Does your child's car seat weigh too much for LATCH?
The National Highway Traffic Safety Administration (NHTSA) recently issued its final rules on Lower Anchors and Tethers for Children (LATCH) and for LATCH-installed car seats, and confusion has been one outcome.
In short, the NHTSA final rule revises guidelines to include both the weight of the child and the car seat itself. This is a departure from current guidance that only accounts for the child's weight.
With the new guidance, parents and caregivers may not be taking the added weight into consideration--and as a result, may be jeopardizing the safety of their children.
A recent AAA Foundation for Traffic Safety survey of Child Passenger Safety Technicians (CPSTs)--the folks certified to check and help educate parents on proper car seat installation--found that 86 percent of these technicians have encountered LATCH weight limits that exceed recommendations. Nearly one in five technicians reported seeing this often.
"In the event of a crash, exceeded weight limits may cause the lower anchors and tether to perform improperly, leaving children vulnerable to injury or death," warns Jake Nelson, AAA's Director of Traffic Safety Research & Advocacy.
"Clear labeling is a step in the right direction, but standardization of equipment and proper education of caregivers remain the priority."
Other AAA Foundation for Traffic Safety survey highlights include:
- 80.5 percent of CPSTs report that LATCH installation errors are not obvious to caregivers.
- Nearly one-third (29.7 percent) of CPSTs feel LATCH is more complicated than it needs to be.
- More than half (54.6 percent) of CPSTs believe LATCH needs to be improved.
Tips for parents/caregivers
Jennifer Huebner-Davidson, manager, AAA's Traffic Safety Advocacy, offers the following tips for parents and caregivers in trying to navigate or make sense of the final NHTSA rules on LATCH.
- Read instructions first. "Always read the car seat instructions and vehicle owner's manual before you try to install the car seat," Huebner-Davidson says.
- Check weights. The next thing to do is know your child's approximate weight and what the car seat weighs. Together, they should not exceed 65 pounds. If your child's car seat doesn't indicate how much the seat weighs, grab a scale. "Jot down the weight and when the combined weight approaches 65 pounds," Huebner-Davidson advises, switch to a seat belt installation with tether when possible."
- Which is safer? "Some parents believe that LATCH-installed car seats are safer, but this is not so," cautions Huebner-Davidson. "Seat belts and LATCH system, when used correctly, are equally safe. If you're concerned about weight limits, use the seat belt (and tether when possible) to secure the car seat."

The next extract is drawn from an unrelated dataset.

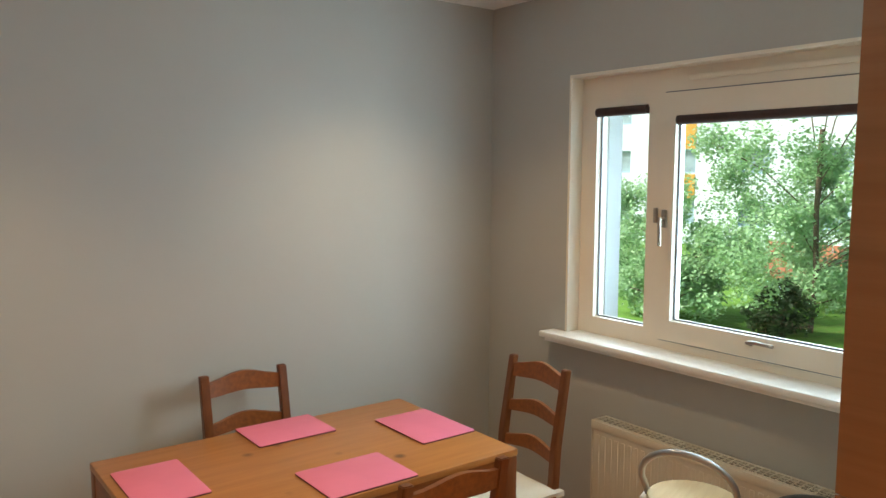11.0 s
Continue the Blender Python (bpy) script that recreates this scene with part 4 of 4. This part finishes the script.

- Have a professional check the car seat installation. Since three out of four car seats are improperly installed, Huebner-Davidson recommends having your child's car seat inspected by a professional. Find a car seat technician near you by visiting SafeSeats4Kids.AAA.com.
- If your child exceeds weight limits, what then? "If your child exceeds the weight limit for the lower anchors, that doesn't necessarily mean they're ready for a booster seat," Huebner-Davidson adds. "Instead, install the car seat using a seat belt and tether when possible. Keep your child in the forward-facing car seat until they reach the height or weight limit of the seat."